How do you carry your gun with a pack on?

Have you ever seen a dead bear attack anyone?

Have you ever seen a pepper sprayed bear attack anyone?

The trick with a gun though, is getting it dead in the first place. And you're much more likely to be injured trying to do that than spraying it. Multiple studies over long periods of time in multiple places have shown this beyond any doubt.
 
Have you ever seen a pepper sprayed bear attack anyone?

The trick with a gun though, is getting it dead in the first place. And you're much more likely to be injured trying to do that than spraying it. Multiple studies over long periods of time in multiple places have shown this beyond any doubt.

I can't agree with you... I have never pepper sprayed a bear, but I work in a field requiring annual training with oleo resin units (pepper spray) and I can tell you from observing dozens of co-workers over the years, you are as likely to spray yourself as the bear in a highly charged, adrenaline spiking defensive situation... even under controlled training conditions with zero wind or nerves to deal with it often comes off badly.
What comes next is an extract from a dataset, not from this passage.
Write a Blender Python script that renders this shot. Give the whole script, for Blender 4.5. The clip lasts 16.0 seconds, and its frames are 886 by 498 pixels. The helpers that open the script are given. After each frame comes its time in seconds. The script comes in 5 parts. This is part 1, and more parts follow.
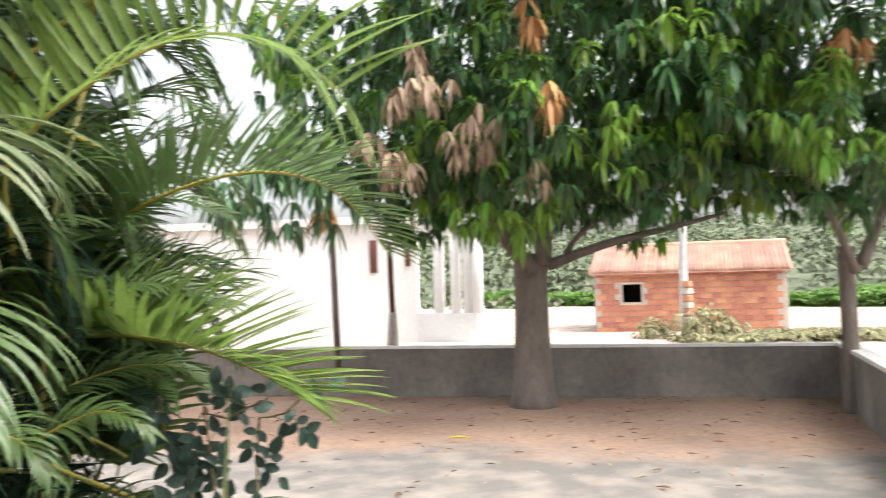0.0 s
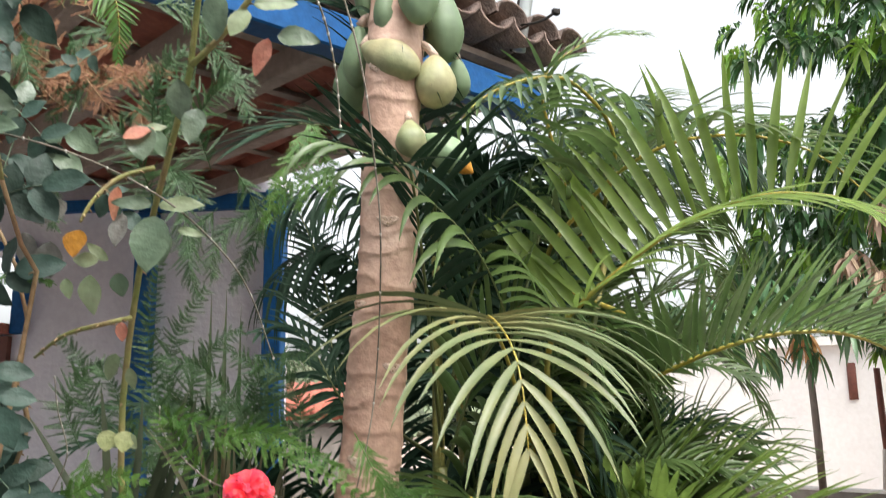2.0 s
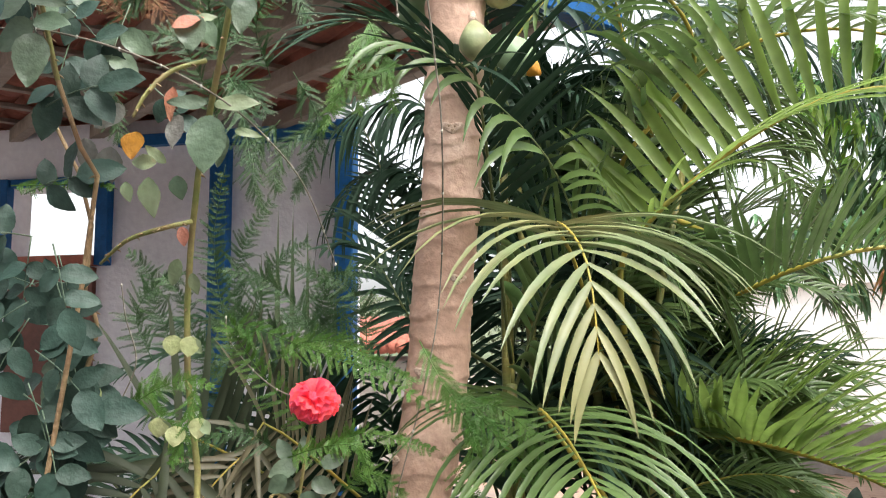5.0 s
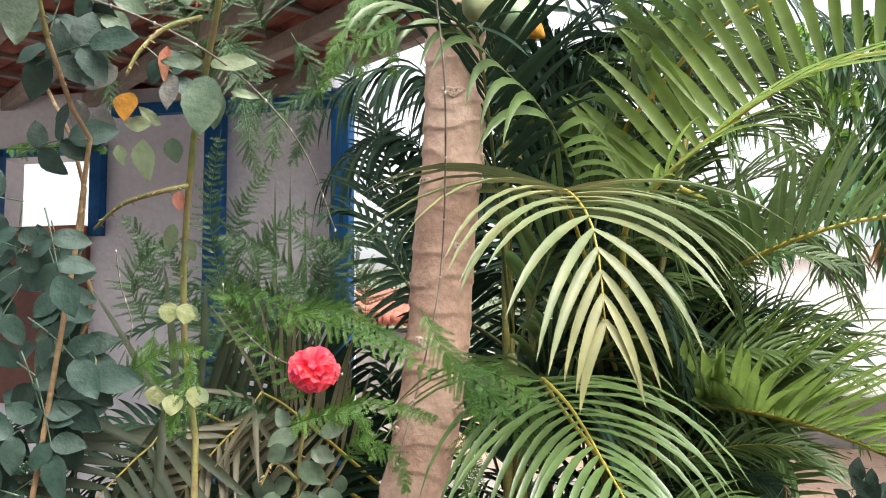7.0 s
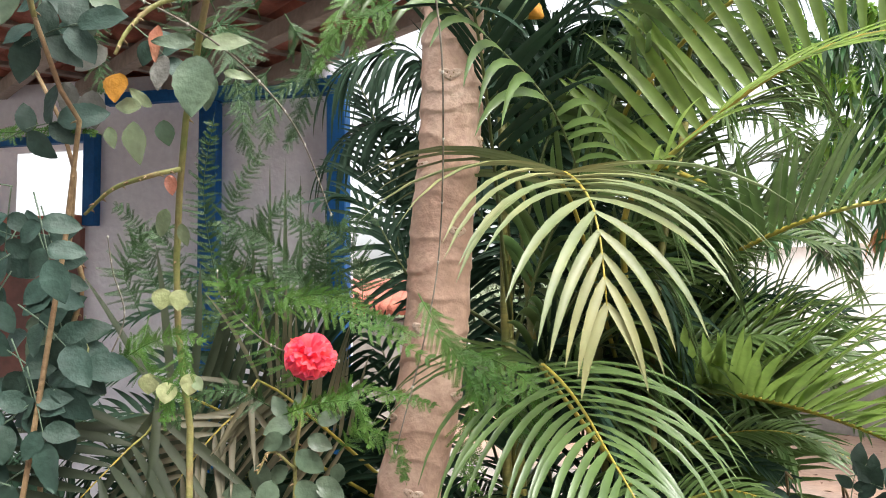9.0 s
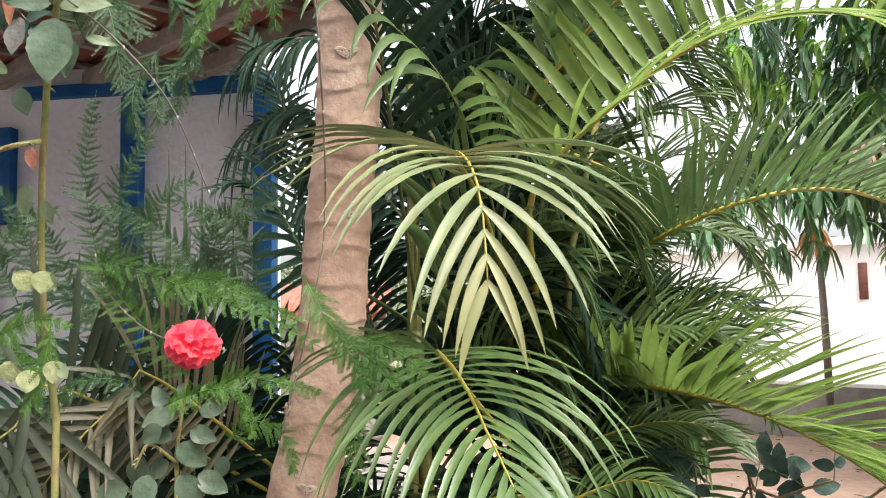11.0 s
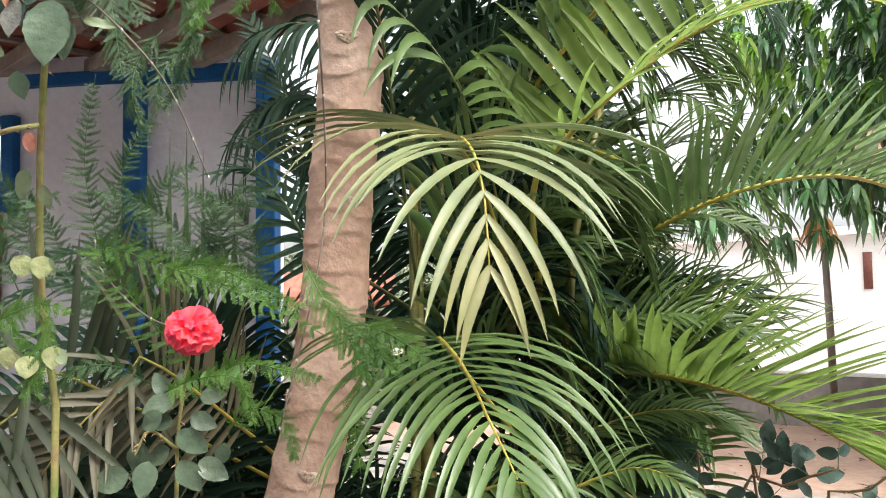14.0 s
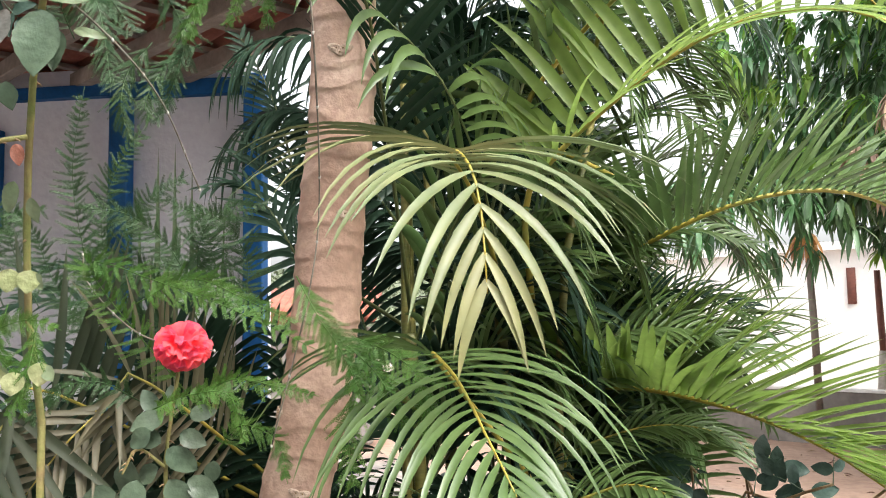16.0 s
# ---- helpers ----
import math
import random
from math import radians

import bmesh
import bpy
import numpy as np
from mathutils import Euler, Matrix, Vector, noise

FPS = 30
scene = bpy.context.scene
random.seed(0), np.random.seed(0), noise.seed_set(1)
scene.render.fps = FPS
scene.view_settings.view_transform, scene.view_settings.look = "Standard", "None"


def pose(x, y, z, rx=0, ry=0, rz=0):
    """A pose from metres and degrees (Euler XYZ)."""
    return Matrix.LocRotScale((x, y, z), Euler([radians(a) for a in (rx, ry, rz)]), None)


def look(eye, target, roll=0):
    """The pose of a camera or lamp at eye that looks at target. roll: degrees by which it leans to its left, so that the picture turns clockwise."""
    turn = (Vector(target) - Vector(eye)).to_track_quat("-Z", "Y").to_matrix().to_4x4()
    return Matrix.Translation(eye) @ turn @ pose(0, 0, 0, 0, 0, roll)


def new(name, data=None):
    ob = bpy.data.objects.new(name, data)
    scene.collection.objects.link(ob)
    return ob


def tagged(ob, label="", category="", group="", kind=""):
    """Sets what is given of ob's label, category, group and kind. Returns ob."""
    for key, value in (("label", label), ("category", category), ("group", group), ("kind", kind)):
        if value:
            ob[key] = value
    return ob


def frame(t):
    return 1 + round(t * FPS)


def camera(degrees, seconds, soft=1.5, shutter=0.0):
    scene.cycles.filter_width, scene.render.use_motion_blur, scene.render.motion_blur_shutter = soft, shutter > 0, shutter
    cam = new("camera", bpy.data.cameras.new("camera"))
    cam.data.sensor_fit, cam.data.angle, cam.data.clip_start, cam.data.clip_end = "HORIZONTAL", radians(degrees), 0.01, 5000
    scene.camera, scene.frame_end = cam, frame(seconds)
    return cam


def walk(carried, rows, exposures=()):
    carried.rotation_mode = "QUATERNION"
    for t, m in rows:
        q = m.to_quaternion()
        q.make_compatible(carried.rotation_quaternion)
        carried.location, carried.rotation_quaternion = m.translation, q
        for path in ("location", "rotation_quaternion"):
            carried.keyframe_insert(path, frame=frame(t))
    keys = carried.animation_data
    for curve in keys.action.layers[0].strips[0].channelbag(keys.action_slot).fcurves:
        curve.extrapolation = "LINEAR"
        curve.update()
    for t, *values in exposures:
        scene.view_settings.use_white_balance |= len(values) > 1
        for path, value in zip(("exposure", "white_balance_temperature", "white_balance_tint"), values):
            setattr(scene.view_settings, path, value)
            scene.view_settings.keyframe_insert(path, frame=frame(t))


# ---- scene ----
cam = camera(55.0, 16.0, 1.0, 0.35)

PATH = [
    (0, (0.142, -0.315, 1.676), (1.156, 1.407, 1.758), -1.5),
    (0.5, (0.085, -0.167, 1.703), (0.783, 1.705, 1.781), -0.6),
    (1, (0.028, -0.065, 1.76), (0.37, 1.904, 1.852), 0.3),
    (1.5, (0.005, -0.059, 1.794), (0.127, 1.923, 2.03), 0.2),
    (2, (-0.016, -0.069, 1.834), (0.025, 1.895, 2.208), -0.6),
    (2.5, (-0.025, -0.09, 1.862), (-0.017, 1.853, 2.337), -0.5),
    (3, (-0.014, -0.096, 1.887), (-0.02, 1.836, 2.403), -0.8),
    (3.5, (0.0, -0.097, 1.895), (-0.028, 1.833, 2.418), -0.8),
    (4, (0.007, -0.085, 1.841), (-0.076, 1.859, 2.307), -0.7),
    (4.5, (0.001, -0.041, 1.801), (-0.102, 1.927, 2.14), -0.6),
    (5, (-0.002, -0.002, 1.783), (-0.136, 1.979, 2.017), -0.4),
    (7.5, (-0.017, 0.041, 1.775), (-0.136, 2.032, 1.931), -0.4),
    (8, (-0.016, 0.056, 1.777), (-0.133, 2.048, 1.915), -0.6),
    (8.5, (-0.016, 0.054, 1.773), (-0.133, 2.046, 1.913), -0.6),
    (9, (-0.02, 0.054, 1.768), (-0.135, 2.045, 1.915), -0.6),
    (9.5, (-0.002, 0.067, 1.767), (-0.078, 2.06, 1.914), -0.6),
    (10, (0.045, 0.088, 1.746), (0.057, 2.081, 1.911), -1.0),
    (12.5, (0.079, 0.117, 1.725), (0.084, 2.112, 1.878), -0.7),
    (13, (0.076, 0.116, 1.726), (0.08, 2.11, 1.877), -0.8),
    (13.5, (0.077, 0.12, 1.73), (0.076, 2.115, 1.868), -0.5),
    (14, (0.075, 0.123, 1.725), (0.076, 2.119, 1.861), -0.8),
    (14.5, (0.076, 0.116, 1.724), (0.08, 2.11, 1.867), -1.1),
    (15, (0.079, 0.122, 1.723), (0.083, 2.116, 1.872), -1.3),
    (15.5, (0.075, 0.124, 1.724), (0.089, 2.117, 1.881), -1.1),
    (16, (0.061, 0.139, 1.723), (0.096, 2.131, 1.896), -0.9),
]
walk(cam, [(t, look(e, g, r)) for t, e, g, r in PATH],
     [(0, 0.93), (1, 0.75), (2, 0.69), (3, 0.61), (3.6, 0.61), (4.2, 0.71), (5, 0.9), (7.5, 1.0), (16, 1.02)])

# ---------------- world, sun ----------------
world = bpy.data.worlds.new("sky")
scene.world = world
world.use_nodes = True
wn, wl = world.node_tree.nodes, world.node_tree.links
sky = wn.new("ShaderNodeTexSky")
sky.sky_type = "NISHITA"
sky.sun_disc = False
sky.sun_elevation, sky.sun_rotation = radians(58), radians(150)
sky.air_density, sky.dust_density, sky.ozone_density = 1.0, 6.0, 1.0
soft_sky = wn.new("ShaderNodeHueSaturation")
soft_sky.inputs["Saturation"].default_value = 0.2
soft_sky.inputs["Value"].default_value = 1.75
wl.new(sky.outputs[0], soft_sky.inputs["Color"])
wl.new(soft_sky.outputs[0], wn["Background"].inputs["Color"])
wn["Background"].inputs["Strength"].default_value = 0.15
sun = new("sun", bpy.data.lights.new("sun", "SUN"))
sun.data.energy, sun.data.angle, sun.data.color = 0.7, radians(22), (1.0, 0.96, 0.9)
sun.matrix_world = look((0, 0, 0), (-0.26, 0.46, -0.85))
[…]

In addition, I HAVE shot a dozen or so bears in defensive situations (or seemingly so at the time), usually already wounded by a client, and you do not have to kill the bear to turn it or cause it to break off the attack/charge... but most of the time the first shot did indeed ground the animal.

Long story short... I will stick with the firearm of my choice, on the rare occasions that I feel it necessary.
 
I can't agree with you... I have never pepper sprayed a bear, but I work in a field requiring annual training with oleo resin units (pepper spray) and I can tell you from observing dozens of co-workers over the years, you are as likely to spray yourself as the bear in a highly charged, adrenaline spiking defensive situation... even under controlled training conditions with zero wind or nerves to deal with it often comes off badly.

In addition, I HAVE shot a dozen or so bears in defensive situations (or seemingly so at the time), usually already wounded by a client, and you do not have to kill the bear to turn it or cause it to break off the attack/charge... but most of the time the first shot did indeed ground the animal.

Long story short... I will stick with the firearm of my choice, on the rare occasions that I feel it necessary.

To be clear, these aren't my ideas, so it's not me you're disagreeing with. I'm simply relating what the studies on the subject say.

The study in the Journal of Wildlife Management found that only 14% of bear spray users reported any effects on themselves. 11% minor irritation and 3% near incapacatation. So actual field use shows that you're not at all as likely to spray yourself as spray the bear. 3% is also much better than the 50% injury rate using guns that the USFWS study found.

I would agree that bear spray isn't for following up a wounded animal, clearly. I don't believe any of the incidents studied fit that scenario. The big difference in following up is you're expecting contact and will already be alert with a weapon out and ready to shoot. You don't have that same advantage in a chance encounter with a slung rifle when a bear comes storming out of the bush at you.

My choice would be to take both. Rely on the spray for the bear coming out of nowhere, and a rifle as backup. Though the odds of needing it are infintesimally small, bear spray is something like 90-95% effective in stopping attacks.